GNU system scripting (I guess that's cheating, but it is nice to know too).

sort -m file1 file2 file3 ...

Implementation in C via Linked lists.

http://datastructuresandalgorithmsolutions.blogspot.com/2010/02/chapter-2-basic-abstract-data-types_7147.html

BASH in about 250 essential chars

BASH is not really good at list manipulation, anyway this is does the job.
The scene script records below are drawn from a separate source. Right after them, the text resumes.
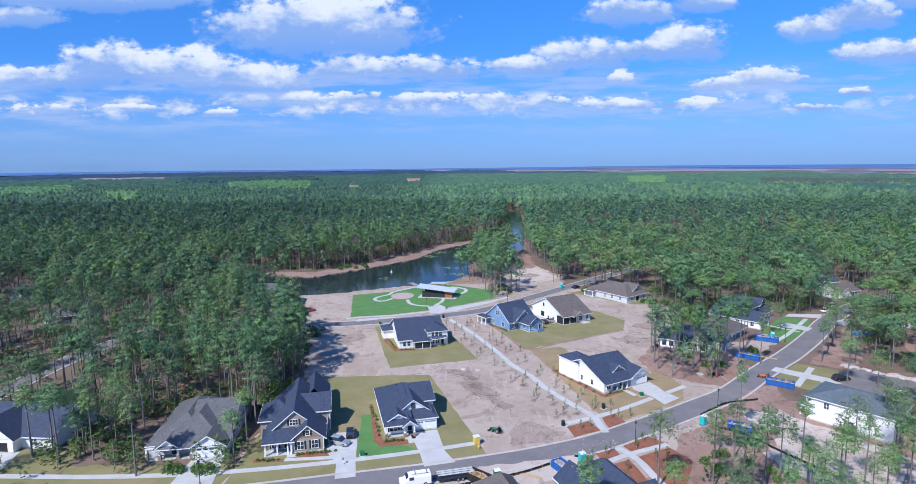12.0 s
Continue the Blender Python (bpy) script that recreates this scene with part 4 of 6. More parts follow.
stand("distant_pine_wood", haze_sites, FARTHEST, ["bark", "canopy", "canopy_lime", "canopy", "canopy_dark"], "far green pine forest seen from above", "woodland")
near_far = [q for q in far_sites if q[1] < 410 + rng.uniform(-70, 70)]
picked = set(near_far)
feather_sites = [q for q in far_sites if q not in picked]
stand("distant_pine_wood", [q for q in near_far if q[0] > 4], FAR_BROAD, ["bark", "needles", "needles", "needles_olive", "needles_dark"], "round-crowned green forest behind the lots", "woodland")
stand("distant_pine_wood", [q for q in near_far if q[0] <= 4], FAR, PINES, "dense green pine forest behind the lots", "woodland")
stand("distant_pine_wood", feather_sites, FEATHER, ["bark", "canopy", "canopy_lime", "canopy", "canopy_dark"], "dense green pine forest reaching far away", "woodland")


def bare_shape(seed, h):
    """A leafless hardwood: forking limbs with fine twigs."""
    g = np.random.default_rng(seed)
    tv, tf = [], []

    def limb(p, d, ln, r, depth):
        e = p + d * ln
        side = np.cross(d, (0.3, 0.9, 0.2))
        side /= np.linalg.norm(side) + 1e-9
        up = np.cross(d, side)
        q = len(tv)
        for o, rr in ((p, r), (e, r * 0.6)):
            for k in range(3):
                a = k * 2.094
                tv.append(o + rr * (np.cos(a) * side + np.sin(a) * up))
        for k in range(3):
            m = (k + 1) % 3
            tf.extend([(q + k, q + m, q + 3 + m), (q + k, q + 3 + m, q + 3 + k)])
        if depth:
            for _ in range(4 if depth > 1 else 5):
                nd = d + g.normal(0, 0.55, 3) + np.array([0, 0, 0.15])
                nd /= np.linalg.norm(nd)
                limb(p + d * ln * (0.55 + 0.45 * g.random()), nd, ln * (0.5 + 0.25 * g.random()), r * 0.5, depth - 1)

    limb(np.array([0.0, 0, -0.2]), np.array([0.0, 0, 1]), h * 0.42, 0.16, 3)
    v = np.array(tv)
    return (v, np.array(tf, int)), (np.zeros((0, 3)), np.zeros((0, 3), int), np.zeros((0, 3)))


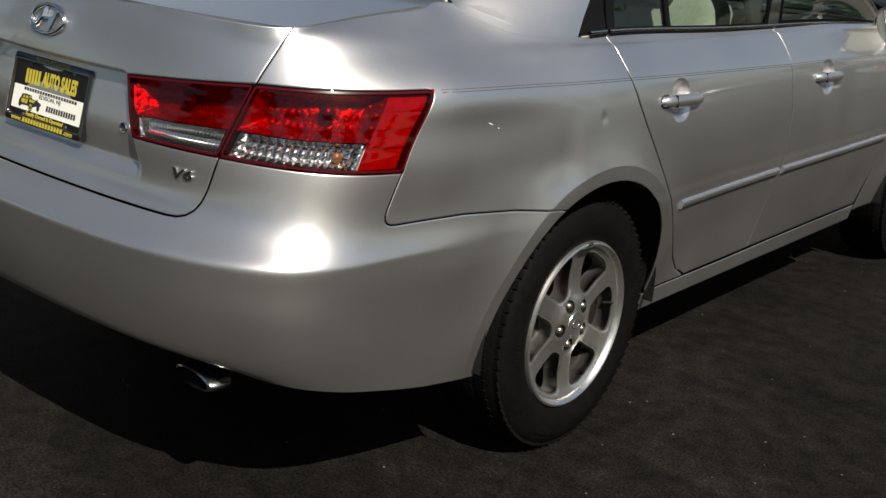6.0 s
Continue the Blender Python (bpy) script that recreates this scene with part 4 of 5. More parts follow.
part("plate_sheet", slab(rect(PW - 0.008, PH - 0.006), 0.002), PLATE_BLACK, plate)
outer_, inner_ = np.array(rect(PW, PH, 0.012)), np.array(rect(PW - 0.022, PH - 0.034, 0.005))
bm = bmesh.new()
va = [[bm.verts.new((x, y, z)) for x, y in q] for q, z in ((outer_, -0.010), (outer_, 0.004), (np.array(rect(PW - 0.006, PH - 0.006, 0.010)), 0.0065), (np.array(rect(PW - 0.018, PH - 0.030, 0.006)), 0.006), (inner_, 0.002))]
for p, q in zip(va[:-1], va[1:]):
    for i in range(len(p)):
        j = (i + 1) % len(p)
        bm.faces.new((p[i], p[j], q[j], q[i]))
bmesh.ops.recalc_face_normals(bm, faces=bm.faces)
part("plate_frame", smooth(bm, 45), GLOSS_BLACK, plate, "black plastic plate frame")
w_ob = part("white_band", slab(rect(0.278, 0.054, 0.002), 0.0006), PLATE_WHITE, plate)
w_ob.matrix_local = pose(0, -0.0215, 0.002)


def plate_words(name, words, size, x, y, z, mat, wide, bold=0.0, tall=1.0, parent=None):
    data = text_mesh(words, size, 0.0003, width=wide, bold=bold)
    ob = part(name, data, mat, parent or plate)
    ob.matrix_local = pose(x, y, z) @ Matrix.Diagonal((1, tall, 1, 1))
    return ob


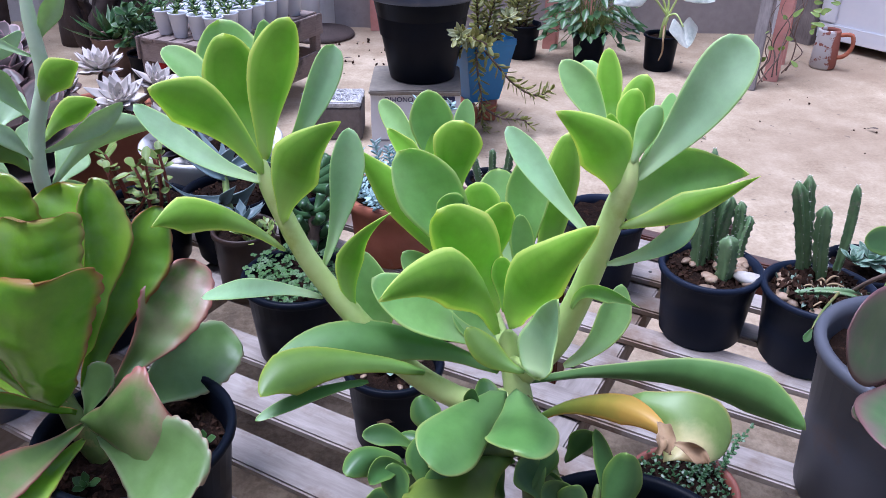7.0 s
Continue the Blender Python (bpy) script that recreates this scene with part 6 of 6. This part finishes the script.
# pots along the wall
GRP = "pots along the wall"
small_1 = at_floor("houseplant", "small green leafy plant in a black pot by the wall", "plant", 0.345, 3.60, 0.085, 0.15, BLACK, "olive", GRP)
trailing(small_1, [(0.33, 3.60, 0.13), (0.30, 3.57, 0.25), (0.27, 3.54, 0.33)], "trailing", 51, 0.06, 0.02, 8)
trailing(small_1, [(0.36, 3.60, 0.13), (0.37, 3.58, 0.24), (0.40, 3.56, 0.34)], "trailing", 51, 0.06, 0.02, 9)
green_pot = at_floor("houseplant", "dark green spotted leafy plant in a black pot by the wall", "plant", 0.63, 3.50, 0.078, 0.14, BLACK, "forest", GRP)
fr = random.Random(17)
for k in range(130):
    a = k * 2.4
    b = Vector((0.63 + 0.03 * math.cos(a), 3.50 + 0.03 * math.sin(a), 0.12))
    rr = 0.02 + 0.14 * math.sqrt(k / 130)
    tipb = b + Vector((rr * math.cos(a), rr * math.sin(a) * 0.8, 0.22 * (1 - 0.95 * k / 130) + fr.uniform(-0.04, 0.03)))
    v, f = tube([b, (b + tipb) / 2 + Vector((0, 0, 0.04)), tipb], 0.002, 0.0015, 5)
    part("stalk", v, f, OLDSTEM, green_pot)
    out = Vector((math.cos(a) + fr.uniform(-0.5, 0.5), math.sin(a) + fr.uniform(-0.5, 0.2), fr.uniform(-1.0, -0.1))).normalized()
    leaf(green_pot, tipb, tipb + out * fr.uniform(0.045, 0.08), fr.uniform(0.024, 0.036), (0.2 * math.cos(a), -0.6, 1), kind="forest", thick=0.02, point=0.7, peak=0.4, rows=8, cup=0.1)
aloc = at_floor("houseplant", "white variegated arrow-leaved plant in a black pot by the wall", "plant", 0.925, 3.43, 0.078, 0.150, BLACK, "snow", GRP, lip=0.008)
stem(aloc, [(0.925, 3.43, 0.13), (0.925, 3.42, 0.19), (0.935, 3.42, 0.235)], 0.013, 0.009)
for tx, ty, tz, ln, wd, droop in ((0.78, 3.36, 0.335, 0.15, 0.11, (-0.75, -0.3, -0.3)), (1.00, 3.38, 0.345, 0.15, 0.11, (0.6, -0.4, -0.25)), (0.985, 3.345, 0.20, 0.12, 0.12, (0.15, -0.5, -0.75)), (0.93, 3.46, 0.42, 0.14, 0.10, (0.3, -0.2, -0.5)), (0.84, 3.45, 0.40, 0.13, 0.09, (-0.5, 0.2, -0.4))):
    t = Vector((tx, ty, tz))
    v, f = tube([(0.934, 3.42, 0.225), (Vector((0.934, 3.42, 0.225)) + t) / 2 + Vector((0, 0, 0.03)), t], 0.005, 0.003, 8)
    part("stalk", v, f, STEM, aloc)
    d = Vector(droop).normalized()
    sidew = d.cross(Vector((0.1, -0.8, 0.6))).normalized() * wd * 0.27
    for lobe in (1, -1):
        leaf(aloc, t - d * ln * 0.32 + sidew * lobe, t + d * ln * 0.75, wd * 0.62, (0.1 + 0.25 * lobe, -0.8, 0.6), bow=sidew * (lobe * 0.12), kind="snow", thick=0.02, point=0.5, peak=0.36, neck=0.3, blunt=1.7, cup=-0.1, wave=0.03)
dv, df = tube([(0.925, 3.415, 0.19), (0.905, 3.335, 0.16), (0.91, 3.338, 0.10), (0.90, 3.342, 0.06)], 0.006, 0.003, 7, 0.5)
part("dry_leaf", dv, df, DRY, aloc, "withered brown leaf")

# posts, plank, jug, column
def post(name, label, a, b, r, material, square=True, category="post"):
    a, b = Vector(a), Vector(b)
    if square:
        ob = new(name, box_mesh(name, (r, r, (b - a).length), material, 0.003, 0.001, int(a.x * 10)))
        ob.matrix_basis = Matrix.Translation((a + b) / 2) @ (b - a).to_track_quat("Z", "Y").to_matrix().to_4x4()
    else:
        v, f = tube([a, (a + b) / 2, b], r, r, 28)
        ob = new(name, mesh_of(name, v, f, material))
    return tagged(ob, label, category)


post("post", "pink painted square wooden post", (0.495, 3.745, -0.02), (0.515, 3.80, 2.4), 0.062, PINK)
post("post", "pink painted square wooden post", (-0.335, 4.06, -0.02), (-0.335, 4.06, 2.4), 0.06, PINK)
post("post", "slender pink painted post by the wall", (0.705, 4.0, -0.02), (0.72, 4.0, 2.4), 0.05, PINK)
post("leaning_post", "pink painted leaning wooden post", (1.365, 3.29, -0.01), (1.53, 3.60, 1.5), 0.055, PINK)
post("leaning_post", "pink painted leaning wooden strut", (1.49, 3.52, -0.01), (1.50, 3.62, 1.5), 0.03, PINK)
post("leaning_plank", "grey weathered leaning plank with a vine", (1.235, 3.165, -0.01), (1.44, 3.62, 1.5), 0.045, DRIFT, category="plank")
post("white_column", "round white plastic pipe column", (-0.665, 4.02, 0.016), (-0.665, 4.02, 2.4), 0.055, WHITE_PLASTIC, False, "column")
bv, bf = lathe([(0.0, 0.03), (0.05, 0.03), (0.155, 0.02), (0.165, 0.008), (0.165, 0.0), (0.0, 0.0)], 40)
base = tagged(new("round_base", mesh_of("round_base", [p + Vector((-0.60, 3.93, 0.002)) for p in bv], bf, TRUNK)), "dark round base plate on the floor", "base")
jug = thing("watering_jug", "old terracotta jug with a handle on the yard floor", "jug", (1.655, 3.475, 0))
jv, jf = lathe([(0.0, 0.004), (0.048, 0.0), (0.054, 0.01), (0.052, 0.07), (0.046, 0.155), (0.043, 0.165), (0.039, 0.165), (0.04, 0.15), (0.045, 0.03)], 32)
part("jug_body", [p + jug.location for p in jv], jf, JUG, jug)
hv, hf = tube([(1.69, 3.45, 0.145), (1.73, 3.425, 0.15), (1.738, 3.42, 0.10), (1.715, 3.43, 0.06), (1.69, 3.45, 0.05)], 0.009, 0.009, 10)
part("handle", hv, hf, TERRA, jug)
vine = thing("vine", "thin dry vine with a few leaves climbing the plank", "vine", (1.30, 3.16, 0))
vr = random.Random(77)
for k in range(7):
    p = Vector((1.25 + 0.03 * k, 3.13 + 0.03 * k, 0.03))
    line = [p]
    for j in range(6):
        p = p + Vector((vr.uniform(-0.03, 0.05), vr.uniform(0, 0.04), vr.uniform(0.03, 0.09)))
        line.append(p)
    stem(vine, line, 0.003, 0.0015, bark=True)
vl = []
for k in range(30):
    p = Vector((1.26 + vr.uniform(0, 0.24), 3.15 + vr.uniform(0, 0.1), vr.uniform(0.08, 0.42)))
    vl.append(blade(p, p + Vector((vr.uniform(-0.05, 0.05), -0.02, vr.uniform(-0.03, 0.03))), 0.02, (0, -1, 0.5), rows=6, thick=0.04))
foliage(vine, vl, "olive")

# dim corner behind the crates
for k, (x, y, r, lean) in enumerate(((-1.70, 3.75, 0.075, 0.1), (-1.50, 3.95, 0.05, -0.15), (-2.05, 3.7, 0.06, 0.2), (-1.28, 4.02, 0.04, 0.05))):
    tr_v, tr_f = tube([(x, y, -0.02), (x + lean * 0.3, y, 0.5), (x + lean, y + 0.02, 1.3), (x + lean * 1.2, y, 2.4)], r, r * 0.7, 12)
    tr_v = [p + 0.012 * noise.noise_vector(p * 9) for p in tr_v]
    tagged(new("tree_trunk", mesh_of("tree_trunk", tr_v, tr_f, TRUNK)), "dark bare trunk against the white wall", "trunk", "dark trunks by the wall")
root = thing("driftwood_root", "dark gnarled twisted root standing against the white wall", "driftwood", (-1.46, 3.55, 0))
rr = random.Random(88)
for k in range(8):
    x0, lean, fat = -1.60 + 0.045 * k, rr.uniform(-0.16, 0.16), rr.uniform(0.022, 0.05)
    pts = [(x0, 3.55 + rr.uniform(-0.05, 0.05), -0.01)]
    for j in range(1, 6):
        pts.append((x0 + lean * j / 5 + 0.07 * math.sin(j * 1.7 + k * 2.3), 3.55 + 0.05 * math.cos(j * 1.3 + k), 0.17 * j))
    rv, rf = tube(pts, fat, fat * 0.5, 10)
    part("limb", [p + 0.012 * noise.noise_vector(p * 14) for p in rv], rf, TRUNK, root)
for k in range(4):
    cx, cz, rad = -1.52 + 0.09 * k, 0.30 + 0.11 * (k % 3), 0.055 + 0.012 * (k % 2)
    loop = [(cx + rad * math.cos(a * 0.9 + k), 3.50, cz + rad * math.sin(a * 0.9 + k)) for a in range(6)]
    rv, rf = tube(loop, 0.014, 0.009, 8)
    part("twisted_limb", rv, rf, TRUNK, root)
clay = at_floor("houseplant", "dark leafy plant in a brown clay pot", "plant", -1.36, 3.30, 0.085, 0.16, BARKPOT, "forest")
rosette(clay, (-1.36, 3.30, 0.16), (0, 0, 1), 18, 0.2, 0.035, "forest", seed=71, point=0.9, outer=25, thick=0.04)
clay2 = at_floor("houseplant", "dense dark green leafy plant in a black pot", "plant", -1.20, 3.20, 0.07, 0.12, BLACK, "forest")
spray(clay2, (-1.20, 3.20, 0.14), 150, 0.09, 0.05, 0.03, "forest", 72, 0.7, z=0.16, thick=0.04)
can = thing("red_canister", "small red plastic canister with a white label", "canister", (-1.075, 2.98, 0))
cv, cf = lathe([(0.0, 0.0), (0.04, 0.0), (0.042, 0.004), (0.042, 0.15), (0.036, 0.17), (0.014, 0.18), (0.014, 0.2), (0.0, 0.2)], 24)
part("canister_body", [p + can.location for p in cv], cf, REDPLASTIC, can)
cv, cf = lathe([(0.0425, 0.06), (0.0426, 0.1)], 24)
part("label", [p + can.location for p in cv], cf, CARD, can, "white paper label")

# litter
lr = random.Random(5)
for k, (x, y) in enumerate(((1.13, 2.98), (1.02, 3.10), (0.62, 3.30), (0.22, 3.35), (-0.45, 3.5), (-0.3, 3.3), (-0.52, 3.72), (-0.38, 3.75), (-0.2, 3.6), (0.9, 2.6), (1.5, 2.7))):
    p = Vector((x, y, 0.008))
    me_v, me_f = blade(p, p + Vector((lr.uniform(-0.04, 0.05), lr.uniform(-0.03, 0.03), 0.006)), 0.016, (0, 0, 1), bow=(0, 0, 0.004), rows=6, thick=0.06)[:2]
    tagged(new("fallen_leaf", mesh_of("fallen_leaf", me_v, me_f, DRY if k % 2 else TRUNK)), "dry fallen leaf on the yard floor", "leaf", "fallen leaves")

litter = thing("soil_litter", "dark soil crumbs and leaf bits strewn on the yard floor", "litter", (-0.30, 3.55, 0), kind="stuff")
crumbs(litter, 60, 0.34, 0.003, 0.009, 101)
litter_door = thing("soil_litter", "small dark crumbs strewn on the worn yard floor", "litter", (1.05, 2.75, 0), kind="stuff")
crumbs(litter_door, 26, 0.6, 0.002, 0.006, 103)
weed = thing("weed", "flat green weed growing from the yard floor", "weed", (1.02, 3.02, 0))
spray(weed, (1.02, 3.02, 0.006), 60, 0.07, 0.022, 0.008, "forest", 105, 0.25)

# loose wire beside the crate
wire = thing("wire", "thin dark wire loops hanging at the crate", "wire", tuple(CR))
wv, wf = tube([CR + Vector((-0.16, -0.14, 0.30)), CR + Vector((-0.15, -0.17, 0.2)), CR + Vector((-0.16, -0.16, 0.12)), CR + Vector((-0.21, -0.18, 0.07)), CR + Vector((-0.23, -0.17, 0.03)), CR + Vector((-0.18, -0.16, 0.06)), CR + Vector((-0.13, -0.15, 0.05)), CR + Vector((-0.11, -0.15, 0.01))], 0.0028, 0.0028, 7)
part("wire_loop", wv, wf, WIRE, wire)
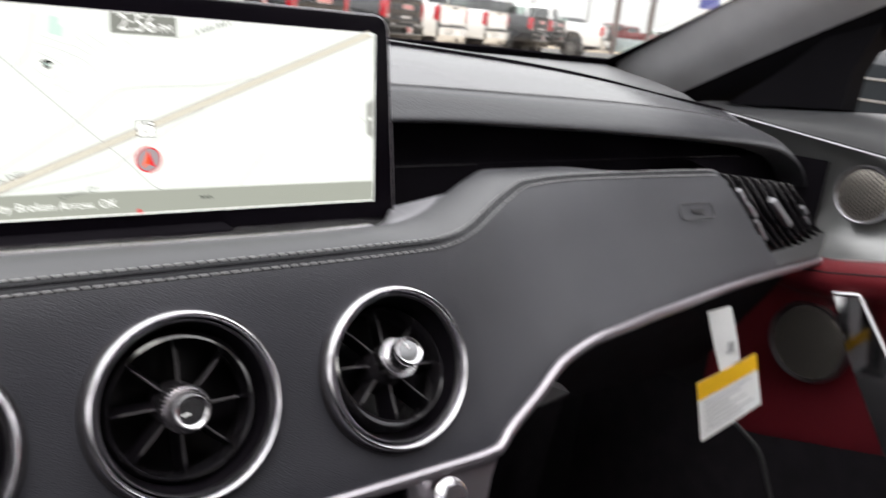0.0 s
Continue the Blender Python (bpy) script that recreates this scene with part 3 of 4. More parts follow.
# lower bar
flat("map_bar", rect(0.155, 0.876, 1.0, 0.992), BAR, 0.0007)
flat("menu_box", rect(0.004, 0.878, 0.0735, 0.993), DARKBOX, 0.0008)
flat("search_box", rect(0.079, 0.878, 0.1505, 0.993), DARKBOX, 0.0008)
for a, b in ((rect(0.0735, 0.878, 0.079, 0.993), 0), (rect(0.1505, 0.878, 0.155, 0.993), 0), (rect(0.0, 0.992, 1.0, 1.0), 0)):
    flat("bar_line", a, WHITE_INK, 0.0009)
words("Menu", 0.0385, 0.937, 0.0049, WHITE_INK, align="CENTER")
ring_pts = [(0.112 + x / W, 0.926 + y / H) for x, y in disc(0.0024, 24)]
road("search_icon", ring_pts + ring_pts[:1], 0.0006, WHITE_INK, 0.0010)
road("search_icon", [(0.1195, 0.945), (0.129, 0.968)], 0.0010, WHITE_INK, 0.0012)
flat("pin_disc", [(0.178 + x / W, 0.934 + y / H) for x, y in disc(0.0030, 28)], RED_INK, 0.0009)
flat("pin_arrow", [(0.178, 0.912), (0.1855, 0.952), (0.178, 0.942), (0.1705, 0.952)], BAR, 0.0011)
words("Nearby Broken Arrow, OK", 0.198, 0.937, 0.0052, WHITE_INK)
for a, b, c in ((0.598, 0.600, 0.605), (0.606, 0.610, 0.613), (0.614, 0.618, 0.622)):
    road("maker_mark", [(a, 0.934), (b, 0.920), (c, 0.934)], 0.0005, BLACK_INK, 0.0010)
flat("side_tab", [(0.979, 0.413), (0.998, 0.382), (0.998, 0.621), (0.981, 0.588)], TAB, 0.0008)
flat("side_tab_arrow", [(0.9855, 0.500), (0.9925, 0.482), (0.9925, 0.518)], WHITE_INK, 0.0010)
flat("map_speck", [(0.480 + x / W, 0.984 + y / H) for x, y in disc(0.0011, 16)], RED_INK, 0.0010)


# ---- the car's shell round the cabin ----
shell_body = thing("car_body", "car cabin shell with grey headliner and dark pillars", "car", at=(0, -1.0, 0.1), kind="structure")


def screen_point(x, s):
    """A point of the windscreen: s runs from its lower edge to its upper one."""
    w = 1 - 0.16 * s
    return Vector((x * w, glass_y(x) + 0.004 - 0.86 * s - 0.10 * s * (x / 0.7) ** 2, glass_z(x) + 0.43 * s + 0.05 * s * (1 - s) * 2 - 0.05 * s * (x / 0.7) ** 2))


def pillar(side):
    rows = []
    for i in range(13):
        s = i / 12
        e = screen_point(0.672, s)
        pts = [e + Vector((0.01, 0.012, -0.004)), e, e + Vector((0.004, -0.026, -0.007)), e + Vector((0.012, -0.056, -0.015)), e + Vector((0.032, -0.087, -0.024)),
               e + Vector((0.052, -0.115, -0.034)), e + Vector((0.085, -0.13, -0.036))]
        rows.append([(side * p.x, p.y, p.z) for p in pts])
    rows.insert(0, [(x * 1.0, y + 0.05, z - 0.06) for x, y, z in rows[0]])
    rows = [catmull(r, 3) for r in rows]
    # split lengthwise: the inner side's shade goes into a black material
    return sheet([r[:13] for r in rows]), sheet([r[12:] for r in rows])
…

# This merges two lists together
m(){ 
    [[ -z $1 ]] && echo $2 && return; 
    [[ -z $2 ]] && echo $1 && return; 
    A=($1); B=($2); 
    if (( ${A[0]} > ${B[0]} ));then 
        echo -n ${B[0]}\ ;
        unset B[0];
    else 
        echo -n ${A[0]}\ ;
        unset A[0];
    fi;
    m "${A[*]}" "${B[*]}";
}
# This merges multiple lists
M(){
    A=$1;
    shift;
    for x in $@; do
        A=`m "$A" "$x"`
    done
    echo $A
}

$ M '1 4 7' '2 5 8' '3 6 9'
1 2 3 4 5 6 7 8 9

VB.NET (2008) 185 chars

Accepts List(Of List(Of Byte))

Function s(i)

    s=New List(Of Byte)

    Dim m,c
    Dim N=Nothing

    Do
        m=N
        For Each l In i:
            If l.Count AndAlso(l(0)<m Or m=N)Then m=l(0):c=l

        Next

        If m<>N Then s.Add(m):c.Remove(m)       

    Loop Until m=N

End Function

Python, 107 chars:

def f(l):  
 n=[]  
 for t in l:  
  for i in t: n+=[t]  
 s=[]  
 while n: s.+=[min(n)]; n.remove(min(n))  
 return s  

Haskell like (158, but more than 24 spaces could be removed.):

mm = foldl1 m where
  m [] b = b
  m a [] = a
  m (a:as) (b:bs)
   | a <= b = a : m as (b:bs)
   | true   = b : m (a:as) bs

VB

The setup:

Sub Main()
    f(New Int32() {1, 4, 7}, _
      New Int32() {2, 5, 8}, _
      New Int32() {3, 6, 9})
End Sub

The output:

Sub f(ByVal ParamArray b As Int32()())
    Dim l = New List(Of Int32)
    For Each a In b
        l.AddRange(a)
    Next
    For Each a In l.OrderBy(Function(i) i)
        Console.WriteLine(a)
    Next
End Sub

Python, 181 chars

from heapq import *
def m(l):
 r=[]
 h=[]
 for x in l:
  if x:
   heappush(h, (x[0], x[1:]))
 while h:
  e,f=heappop(h)
  r.append(e)
  if f:
   heappush(h, (f.pop(0),f))
 return r

This runs in O(NlgM) time, where N is the total number of items and M is the number of lists.